As these passages make clear, the amiable Trillin can be a very tough customer. He is never more so than in this imagined passage from the undergraduate Harvard diary of Arthur Schlesinger Jr.: "Dear Diary, Today I asked those cool Kennedy boys again if I could play in their touch football game on the quad and they said again that I was a wonk and a weenie and a wimp and a grind and walked like a duck. I told them that someday I would be a famous historian and if they ever let me play with them then I would write whatever they wanted me to write." Poor Schlesinger may never again be seen in public.
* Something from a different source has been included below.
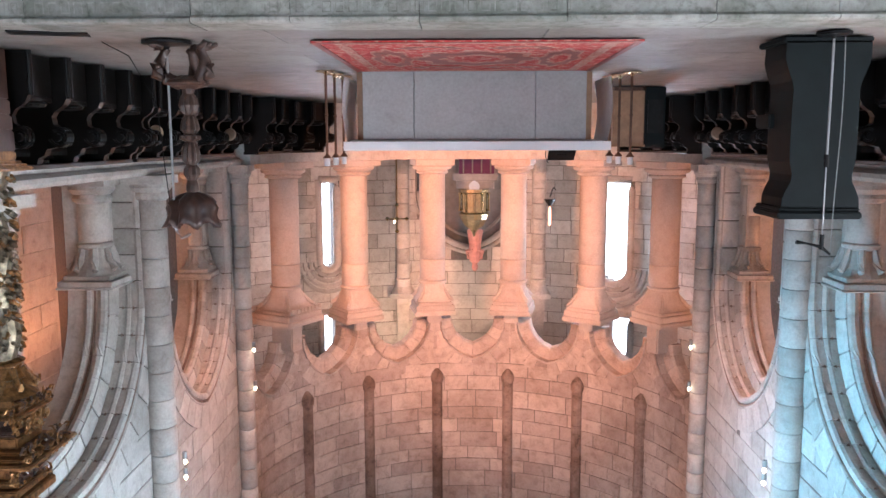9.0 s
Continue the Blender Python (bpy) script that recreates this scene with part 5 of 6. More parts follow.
# ---- organ console, stands and candles ----
org = thing("organ_console", "tall dark organ console with scrolled sides, seen from behind", "organ", at=(2.79, -6.96, PODIUM))
bm = bmesh.new()
half = [(0.335, 0.0), (0.338, 0.17), (0.325, 0.22), (0.305, 0.28), (0.275, 0.35), (0.262, 0.42), (0.266, 0.6), (0.266, 0.9), (0.262, 1.0), (0.248, 1.06), (0.24, 1.1), (0.248, 1.16), (0.28, 1.22), (0.308, 1.29), (0.315, 1.4)]
outline = half + [(-x, z) for x, z in half[::-1]]
a = [bm.verts.new((x, 0.0, z)) for x, z in outline]
b = [bm.verts.new((x, -0.05, z)) for x, z in outline]
bm.faces.new(a[::-1]), bm.faces.new(b)
for i in range(len(outline)):
    j = (i + 1) % len(outline)
    bm.faces.new((a[i], a[j], b[j], b[i]))
part("back_panel", bm, CONSOLE, org)
for s in (-1, 1):
    bm = bmesh.new()
    a = [bm.verts.new((s * (x - 0.012), -0.05, z)) for x, z in half]
    b = [bm.verts.new((s * (x - 0.012), -0.55 + 0.1 * abs(z - 0.7), z)) for x, z in half]
    c = [bm.verts.new((s * (x - 0.06), -0.55 + 0.1 * abs(z - 0.7), z)) for x, z in half]
    d = [bm.verts.new((s * (x - 0.06), -0.05, z)) for x, z in half]
    for p, q in ((a, b), (b, c), (c, d), (d, a)):
        for i in range(len(half) - 1):
            bm.faces.new((p[i], p[i + 1], q[i + 1], q[i]))
    part("side_panel", bm, CONSOLE, org)
for nm, args in (("top_board", (-0.345, 0.335, -0.56, 0.025, 1.4, 1.46)), ("top_moulding", (-0.335, 0.325, -0.54, 0.012, 1.365, 1.4)), ("plinth", (-0.36, 0.345, -0.56, 0.012, 0.0, 0.05)), ("key_desk", (-0.3, 0.3, -0.72, -0.4, 0.6, 0.72))):
    bm = bmesh.new()
    box(bm, *args)
    bmesh.ops.bevel(bm, geom=bm.edges[:], offset=0.012, segments=2, affect="EDGES")
    part(nm, bm, CONSOLE, org)

mic = thing("microphone_stand", "thin steel microphone stand with a black head", "microphone stand", at=(2.725, -6.74, PODIUM))
bm = bmesh.new()
lathe(bm, [(0.13, 0), (0.13, 0.02), (0.02, 0.035), (0.012, 0.05)], 18)
part("base", bm, IRON, mic)
bm = bmesh.new()
tube(bm, [Vector((0, 0, z)) for z in (0.03, 0.95)], 0.01, 8)
tube(bm, [Vector((0, 0, z)) for z in (1.02, 1.62)], 0.006, 8)
part("pole", bm, STEEL, mic)
bm = bmesh.new()
tube(bm, [Vector((0, 0, z)) for z in (0.93, 1.03)], 0.02, 8)
part("clutch", bm, IRON, mic)
bm = bmesh.new()
tube(bm, [Vector((0.07, 0, 1.72)), Vector((0, 0, 1.66)), Vector((-0.12, 0, 1.63)), Vector((-0.2, 0, 1.62))], 0.012, 6, [0.8, 1.3, 0.7, 1.6])
tube(bm, [Vector((0, 0, 1.56)), Vector((0, 0, 1.68))], 0.018, 8)
part("head", bm, IRON, mic)
bm = bmesh.new()
tube(bm, [Vector((0.085 + 0.012 * math.sin(z * 3), 0.0, z)) for z in span(0.0, 1.7, 14)], 0.004, 5)
part("cable", bm, LAMPMETAL, mic)

stick = thing("paschal_candlestick", "carved dark wooden candlestick with lion feet", "candlestick", at=(-2.45, -7.2, PODIUM))
for k in range(3):
    a = 2.1 * k + 0.5
    o = Vector((math.cos(a), math.sin(a), 0))
    bm = bmesh.new()
    tube(bm, [o * 0.06 + UP * 0.34, o * 0.16 + UP * 0.3, o * 0.22 + UP * 0.16, o * 0.17 + UP * 0.07, o * 0.24 + UP * 0.03], 0.055, 7, [1, 1.1, 0.9, 0.8, 1.0])
    tube(bm, [o * 0.2 + UP * 0.3, o * 0.27 + UP * 0.27, o * 0.27 + UP * 0.2, o * 0.22 + UP * 0.2], 0.04, 7, [0.7, 1, 1, 0.5])
    for q in (-0.05, 0.0, 0.05):
        tube(bm, [o * 0.2 + o.cross(UP) * q + UP * 0.05, o * 0.29 + o.cross(UP) * q * 1.2 + UP * 0.02], 0.024, 6, [1, 0.7])
    part("foot", bm, CARVED_DARK, stick, smooth=True)
stem = [(0.06, 0.27), (0.17, 0.31), (0.185, 0.335), (0.17, 0.355), (0.055, 0.38), (0.048, 0.42), (0.066, 0.46), (0.078, 0.52), (0.06, 0.57), (0.04, 0.6), (0.058, 0.63), (0.07, 0.68), (0.074, 0.72), (0.045, 0.76), (0.08, 0.775), (0.082, 0.8), (0.045, 0.82), (0.06, 0.87), (0.072, 0.92), (0.07, 0.98), (0.045, 1.02), (0.06, 1.05), (0.064, 1.1), (0.04, 1.15), (0.052, 1.19), (0.054, 1.23), (0.035, 1.3)]
bm = bmesh.new()
rows = []
for r, z in stem:
    lobe = 0.16 if 0.055 < r < 0.1 else 0.03
    rows.append([bm.verts.new((r * (1 + lobe * math.cos(8 * t)) * math.cos(t), r * (1 + lobe * math.cos(8 * t)) * math.sin(t), z)) for t in span(0, 2 * math.pi, 48)[:-1]])
for p, q in zip(rows, rows[1:]):
    for i in range(48):
        bm.faces.new((p[i], p[(i + 1) % 48], q[(i + 1) % 48], q[i]))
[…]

Malice may not be nice in political humor, but it is necessary--and Trillin possesses it in ample measure. The persona he has adopted as humor columnist is that of a "sausage-eating, slothful crank" who views the world with unflagging irritation and a profound understanding that things can, and will, only get worse. In his jaundiced view, Julie and Tricia Nixon look pretty terrific by comparison with Nancy Reagan, and Billy Carter makes him yearn for Donald Nixon. The good old days really were better.
But with Trillin around it is all a good deal more bearable. Even in his less-inspired efforts--these tend to be the ones in which his wife and daughters figure, further proof that family matters are best kept that way--he is perceptive, funny and iconoclastic. There's nothing quite so refreshing as a grump, and Calvin Trillin is clearly a grump for the ages.